La loi Badinter n° 85-677 du 5 juillet 1985 a ainsi consacré un régime spécial de responsabilité en matière d'accidents de la circulation. Plus précisément, cette loi s'applique "aux victimes d'un accident de la circulation dans lequel est impliqué un véhicule terrestre à moteur ainsi que ses remorques ou semi-remorques, à l'exception des chemins de fer et des tramways circulant sur des voies qui leur sont propres".
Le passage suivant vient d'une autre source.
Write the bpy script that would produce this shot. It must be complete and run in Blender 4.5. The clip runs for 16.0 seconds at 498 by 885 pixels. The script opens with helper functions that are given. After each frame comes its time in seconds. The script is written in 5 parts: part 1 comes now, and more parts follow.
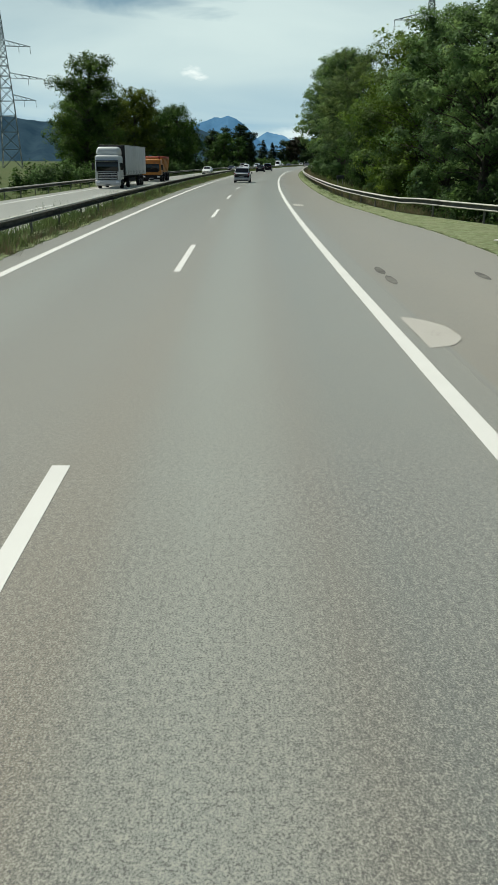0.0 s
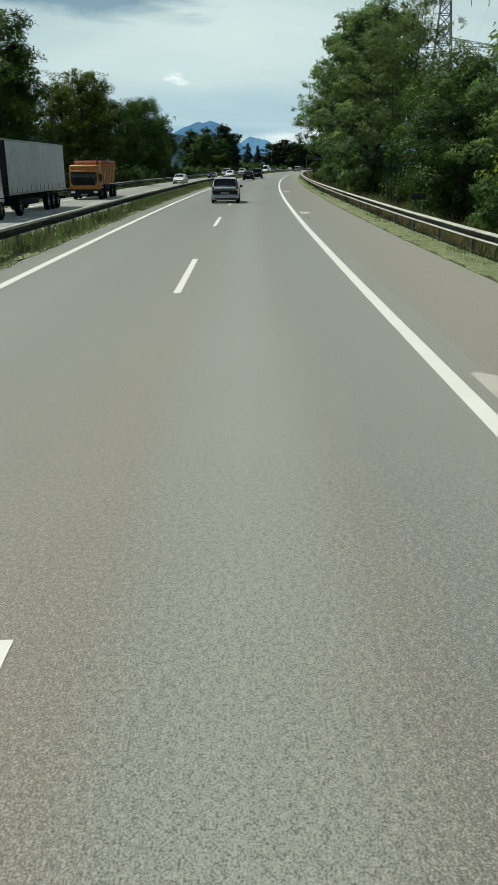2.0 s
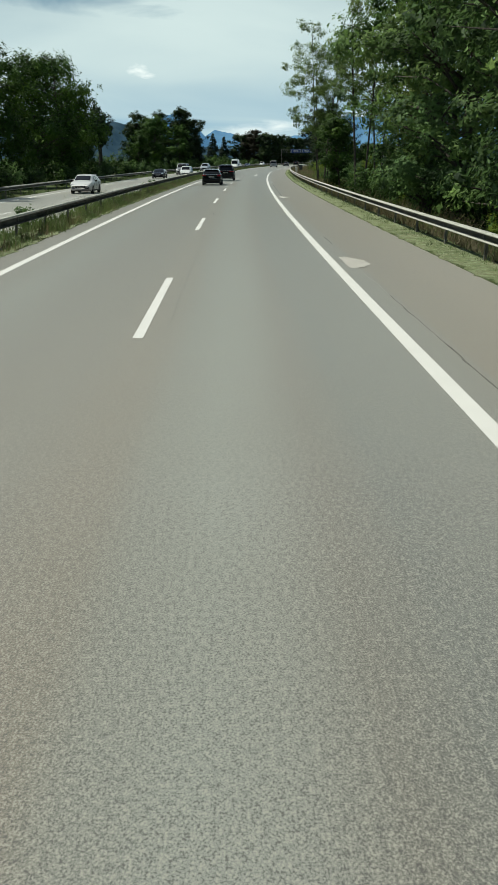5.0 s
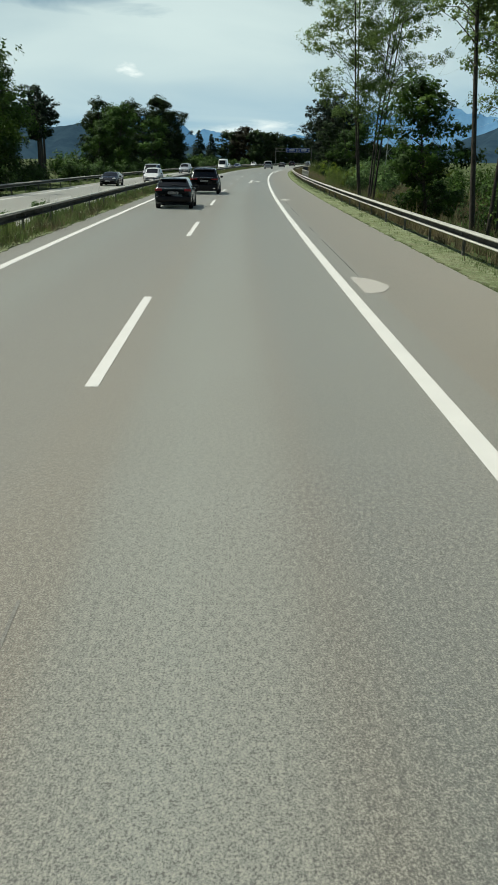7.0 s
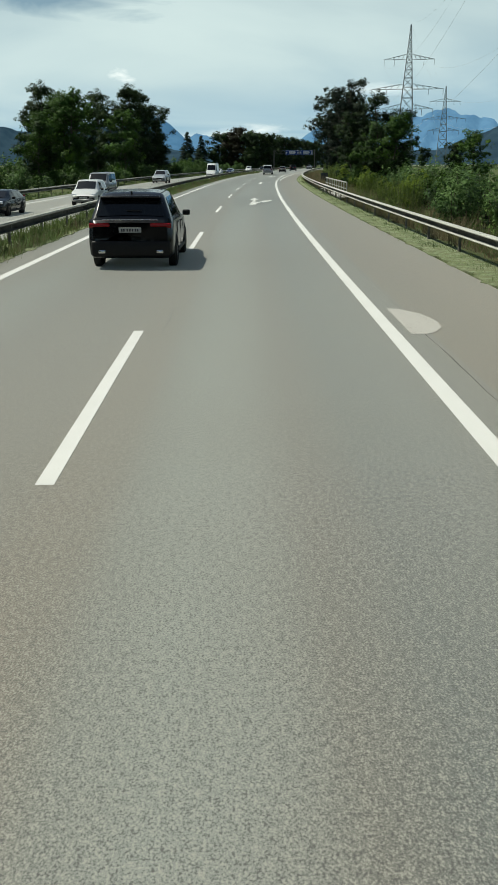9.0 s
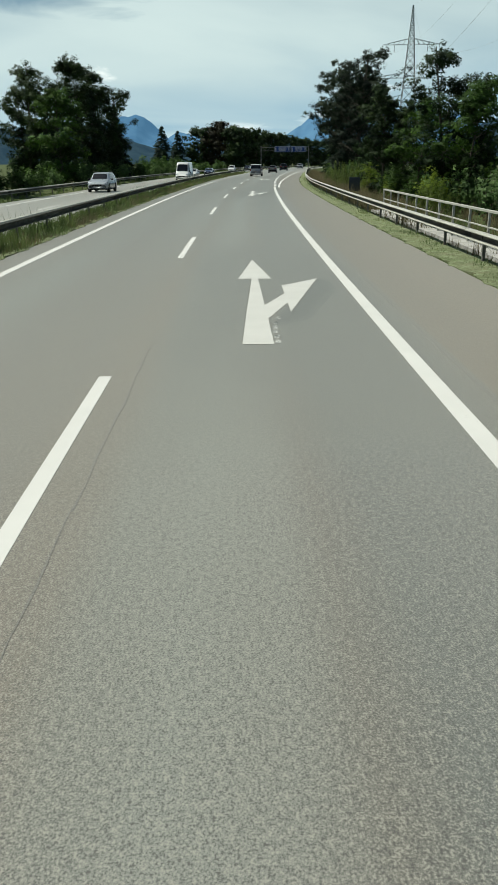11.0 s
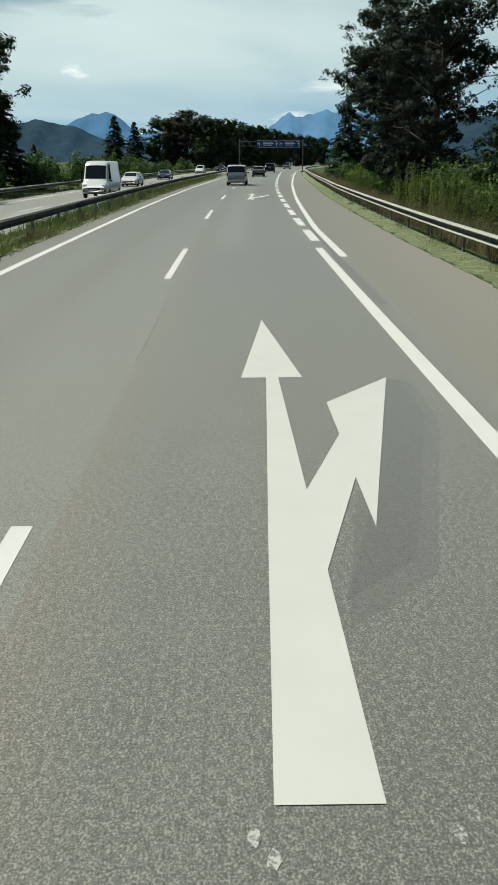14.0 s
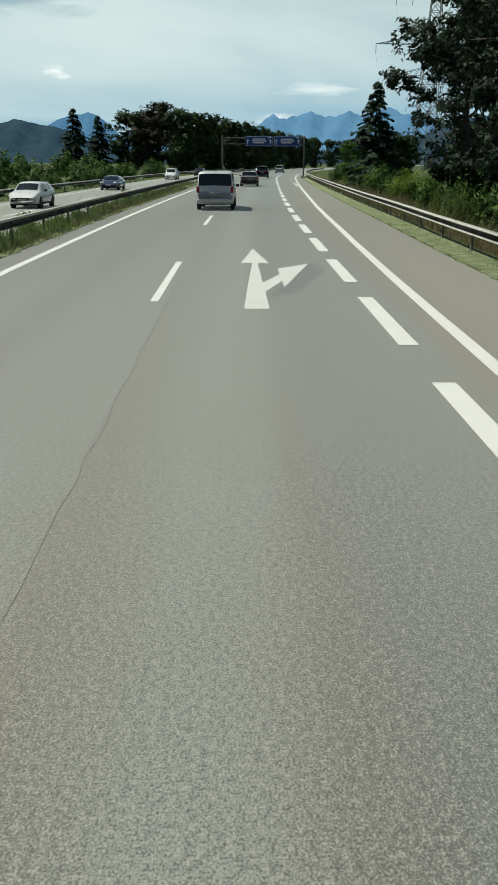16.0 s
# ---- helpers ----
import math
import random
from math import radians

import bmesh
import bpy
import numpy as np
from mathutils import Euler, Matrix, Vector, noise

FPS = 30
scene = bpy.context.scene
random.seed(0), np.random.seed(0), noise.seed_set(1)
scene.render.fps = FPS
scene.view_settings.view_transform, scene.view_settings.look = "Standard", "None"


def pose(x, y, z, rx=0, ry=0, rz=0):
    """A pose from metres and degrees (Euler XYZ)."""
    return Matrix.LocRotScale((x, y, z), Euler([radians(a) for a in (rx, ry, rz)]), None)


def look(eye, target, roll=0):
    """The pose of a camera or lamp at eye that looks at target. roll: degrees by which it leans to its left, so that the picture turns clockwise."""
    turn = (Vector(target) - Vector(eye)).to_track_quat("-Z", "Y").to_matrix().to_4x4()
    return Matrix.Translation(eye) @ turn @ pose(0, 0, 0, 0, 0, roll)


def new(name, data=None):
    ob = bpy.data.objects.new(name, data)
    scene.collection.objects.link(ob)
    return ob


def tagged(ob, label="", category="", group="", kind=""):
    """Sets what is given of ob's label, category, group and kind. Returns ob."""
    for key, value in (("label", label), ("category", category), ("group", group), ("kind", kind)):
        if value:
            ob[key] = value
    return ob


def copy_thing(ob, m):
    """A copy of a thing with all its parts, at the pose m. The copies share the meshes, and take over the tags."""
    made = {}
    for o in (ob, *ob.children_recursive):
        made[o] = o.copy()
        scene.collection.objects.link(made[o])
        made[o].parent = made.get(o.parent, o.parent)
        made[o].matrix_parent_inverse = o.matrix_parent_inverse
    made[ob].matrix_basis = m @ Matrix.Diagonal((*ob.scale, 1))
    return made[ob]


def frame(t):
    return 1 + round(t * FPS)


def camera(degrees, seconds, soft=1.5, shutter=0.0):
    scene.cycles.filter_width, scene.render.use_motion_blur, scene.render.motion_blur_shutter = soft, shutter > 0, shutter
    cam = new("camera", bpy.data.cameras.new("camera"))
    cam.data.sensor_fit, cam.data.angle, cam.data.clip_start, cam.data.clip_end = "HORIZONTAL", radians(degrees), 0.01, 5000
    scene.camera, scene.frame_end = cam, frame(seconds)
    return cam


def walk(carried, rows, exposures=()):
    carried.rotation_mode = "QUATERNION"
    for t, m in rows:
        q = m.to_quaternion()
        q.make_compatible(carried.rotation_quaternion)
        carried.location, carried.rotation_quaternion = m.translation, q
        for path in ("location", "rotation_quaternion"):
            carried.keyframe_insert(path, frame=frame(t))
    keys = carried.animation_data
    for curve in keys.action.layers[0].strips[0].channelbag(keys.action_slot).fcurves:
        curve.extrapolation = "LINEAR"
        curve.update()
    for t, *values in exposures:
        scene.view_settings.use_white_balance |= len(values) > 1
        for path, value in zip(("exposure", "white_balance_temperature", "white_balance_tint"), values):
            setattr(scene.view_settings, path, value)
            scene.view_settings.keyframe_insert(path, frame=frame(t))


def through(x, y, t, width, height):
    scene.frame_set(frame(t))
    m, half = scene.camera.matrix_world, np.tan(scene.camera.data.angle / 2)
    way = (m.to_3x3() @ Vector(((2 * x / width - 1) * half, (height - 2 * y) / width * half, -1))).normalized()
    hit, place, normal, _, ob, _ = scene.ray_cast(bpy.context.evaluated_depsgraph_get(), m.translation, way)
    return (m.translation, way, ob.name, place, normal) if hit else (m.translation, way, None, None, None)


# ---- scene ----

Or, la Chambre Criminelle de la Cour de cassation est venue rappeler, le 1er octobre 2025, que le fait, pour le conducteur d'un véhicule terrestre à moteur, d'être reconnu coupable de l'infraction de violences volontaires commises avec une arme par destination (en l'occurrence, le véhicule ayant heurté la victime) et en état d'ivresse, empêchait de facto l'application de la loi Badinter du 5 juillet 1985 puisque celle-ci suppose l'existence d'un accident de la circulation et, donc, l'absence d'intentionnalité des faits commis.

En l'espèce, le conducteur du véhicule avait reconnu avoir intentionnellement fait usage de son véhicule pour blesser la victime. Il ne s'agissait pas de blessures involontaires.

En l'absence d'accident de la circulation ("accident" étant entendu comme un événément fortuit), le régime spécial de la loi Badinter était inapplicable, et c'est donc au droit commun de la responsabilité des articles 1240 et suivants du code civil qu'il convenait de se référer.

C'est donc le Fonds de Garantie des Victimes d'actes de terrorisme et autres infractions (FGTI) qu'il faudra actionner dans de telles circonstances, notamment si l'auteur s'avère être insolvable, et non le Fonds de Garantie des Assurances obligatoires de dommages (FGAO). 


Par ailleurs, la Cour de Cassation précise, dans cette même décision, qu'il est impossible de retenir contre le conducteur ayant intentionnellement heurté la victime avec son véhicule l'infraction de délit de fuite consacrée par l'article 434-10 du Code pénal car ce délit suppose d'avoir causé ou occasionné d'un accident préalablement à la fuite : "Le fait, pour tout conducteur d'un véhicule ou engin terrestre, fluvial ou maritime, sachant qu'il vient de causer ou d'occasionner un accident, de ne pas s'arrêter et de tenter ainsi d'échapper à la responsabilité pénale ou civile qu'il peut avoir encourue, est puni de trois ans d'emprisonnement et de 75 000 € d'amende".

En l'absence d'accident, il n'y a pas de délit de fuite.